Starting in the fifth position, Earnhardt Jr. was a fixture at the front of the field throughout the 500-mile affair. Even as various accidents and mechanical failures continued to weed out the field – including Hendrick Motorsports teammates Jimmie Johnson, Jeff Gordon and Kasey Kahne – Earnhardt Jr. kept showing he had one of the strongest cars of the night.

As the field came to the start/finish line for a green-white-checkered finish, there was Earnhardt Jr., sitting fourth behind Matt Kenseth, Greg Biffle and Denny Hamlin – in excellent shape to not only score his second win in “The Great American Race,” but to snap a winless drought which has spanned three-plus years.

The only thing between Earnhardt Jr. and Victory Lane was the Roush Fenway duo of Kenseth and Biffle, who consistently were shown to be among the fastest cars on the track all throughout Speedweeks. But as is the norm in restrictor-plate racing, the two teammates quickly paired up and used the draft to their advantage. They vigorously protecting the inside line, which had proved many times over to be the fast way around the 2.5-mile track.

All through the final two laps, Earnhardt Jr. desperately tried to work his way around the 16 car of Biffle and to make a run at his good buddy Kenseth. But it wasn’t until they came off of Turn 4 that Earnhardt Jr. was able to successfully get around Biffle and make a feeble charge towards the lead.
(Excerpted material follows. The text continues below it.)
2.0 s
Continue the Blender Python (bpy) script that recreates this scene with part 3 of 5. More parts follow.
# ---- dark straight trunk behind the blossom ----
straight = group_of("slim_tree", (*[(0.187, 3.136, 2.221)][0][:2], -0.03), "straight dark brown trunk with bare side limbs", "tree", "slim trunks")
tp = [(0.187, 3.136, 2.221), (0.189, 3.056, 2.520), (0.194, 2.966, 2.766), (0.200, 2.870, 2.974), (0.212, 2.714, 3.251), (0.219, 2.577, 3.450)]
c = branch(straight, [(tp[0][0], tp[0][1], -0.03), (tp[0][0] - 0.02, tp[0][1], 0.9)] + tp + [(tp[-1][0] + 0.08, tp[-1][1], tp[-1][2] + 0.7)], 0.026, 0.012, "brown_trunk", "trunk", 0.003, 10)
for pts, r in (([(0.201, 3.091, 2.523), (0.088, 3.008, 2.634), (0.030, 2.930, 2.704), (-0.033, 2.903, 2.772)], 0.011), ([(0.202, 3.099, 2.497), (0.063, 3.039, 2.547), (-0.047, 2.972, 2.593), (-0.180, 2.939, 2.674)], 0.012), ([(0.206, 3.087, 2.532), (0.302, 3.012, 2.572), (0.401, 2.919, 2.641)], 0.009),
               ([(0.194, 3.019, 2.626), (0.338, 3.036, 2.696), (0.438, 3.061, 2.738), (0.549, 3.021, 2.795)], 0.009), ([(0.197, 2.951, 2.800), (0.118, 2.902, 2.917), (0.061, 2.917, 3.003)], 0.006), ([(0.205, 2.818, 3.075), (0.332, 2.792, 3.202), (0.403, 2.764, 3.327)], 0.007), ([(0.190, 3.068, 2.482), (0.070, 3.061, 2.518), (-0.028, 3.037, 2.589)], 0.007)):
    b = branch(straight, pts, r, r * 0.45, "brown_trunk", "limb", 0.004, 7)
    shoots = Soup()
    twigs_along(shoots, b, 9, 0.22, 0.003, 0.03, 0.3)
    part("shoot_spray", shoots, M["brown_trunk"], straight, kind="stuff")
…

By then, however, it was too late and instead it was Kenseth who celebrated his second victory in the Daytona 500 and not Earnhardt Jr.
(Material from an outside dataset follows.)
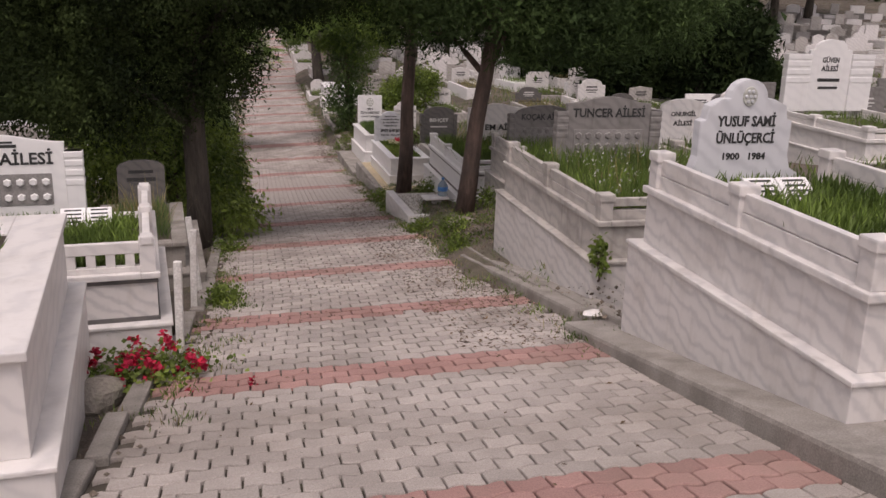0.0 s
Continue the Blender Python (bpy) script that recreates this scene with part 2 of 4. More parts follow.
def outline(shape, w, h):
    """The outline of a headstone standing on z=0, centred on x=0."""
    a = w / 2
    if shape == "rect":
        return [(-a, 0), (a, 0), (a, h), (-a, h)]
    if shape == "arch":
        top = [(a * math.cos(i * math.pi / 12), h - a * 0.35 + a * 0.35 * math.sin(i * math.pi / 12)) for i in range(13)]
        return [(-a, 0), (a, 0), *top]
    if shape == "shoulder":
        s = a * 0.72
        top = [(s * math.cos(i * math.pi / 12), h - a * 0.32 + a * 0.32 * math.sin(i * math.pi / 12)) for i in range(13)]
        q = h - a * 0.42
        return [(-a, 0), (a, 0), (a, q - 0.02), (a * 0.97, q), (s + 0.02, q), *top, (-s - 0.02, q), (-a * 0.97, q), (-a, q - 0.02)]
    if shape == "crown":
        r = a * 0.3
        top = [(r * math.cos(i * math.pi / 8), h - r * 0.9 + r * 0.9 * math.sin(i * math.pi / 8)) for i in range(9)]
        side = [(a, 0), (a * 1.02, h * 0.1), (a * 0.8, h * 0.18), (a * 0.74, h * 0.3), (a * 0.74, h * 0.62), (a * 0.66, h * 0.64), (a * 0.62, h * 0.76), (a * 0.42, h * 0.82), (r * 1.08, h - r * 0.95)]
        return [*side, *top, *[(-x, z) for x, z in reversed(side)]]
    if shape == "wave":
        top = [(a - 2 * a * i / 16, h - 0.1 * h * (1 - math.cos((1 - 2 * i / 16) * math.pi)) * 0.5) for i in range(17)]
        return [(-a, 0), (a, 0), *top]
    return [(-a, 0), (a, 0), (a, h * 0.85), (a * 0.85, h), (-a * 0.85, h), (-a, h * 0.85)]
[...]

“Yeah, it was a good finish for us,” Earnhardt Jr. said afterward. “I’m really pleased to be able to get good points tonight. The Roush cars are just really strong; they’ve shown that all week. I really didn’t know just how good they were until I got up there those last 60 laps, and I could get in between them, but I couldn’t get in front of them. Just didn’t have enough car to get around them and get the lead.”

Even the two-hour delay for the jet fuel fire in Turn 3 didn’t seem to bother Earnhardt Jr. In fact, it made him harken back to some of his early memories in the sport he grew up around.

“We were talking about it on the back straightaway,” he said. “That was kind of fun actually, standing around on the back straightaway. It reminded me of Hickory when we’d race over there and they’d have a funeral and you’d have to stop and talk about the race or whatever, whatever you’d want to talk about.

“It was an unfortunate incident, but NASCAR did a great job to finish the show, and they took their time, and they did it right. So I was kind of happy how that all turned out.”

What isn’t fun is not winning, and unfortunately, that’s something Earnhardt Jr. has had a lot of experience in lately. Monday’s second-place finish represented his sixth runner-up finish since his last victory, 130 races ago at Michigan (June 2008).

“I’m very happy,” Earnhardt Jr. responded when asked if he was angry. “I’m really in a good place. I’m not frustrated at all, I promise. I’m in a great mood; I run second here a lot. Though, I don’t feel it right now, but I know later tonight and tomorrow and the rest of the week it’s going to eat at me what I could have done to win the race. So that is kind of frustrating.

“But no, I’m fine. I think that we did everything we could at the end.”

For a driver and team who has expectations of returning to the Chase for a second-straight year, a strong start is the ideal way to jumpstart their 2012 season.

“You do want to come in here (media center) and make sure the press knows that you wanted to win the race,” Earnhardt Jr. said, “because the press is going to tell the fans what you thought, and you don’t want to give anyone the impression that you are fine running second, because I’m not. But I am happy with the points I got tonight, because it is a tough hole to climb out of, and this new system really makes it a little different and makes you uneasy.

“I am happy to be able to come out of here and not look back throughout the season, and look at this race as one of the ones where we give some points away, like we did last year.”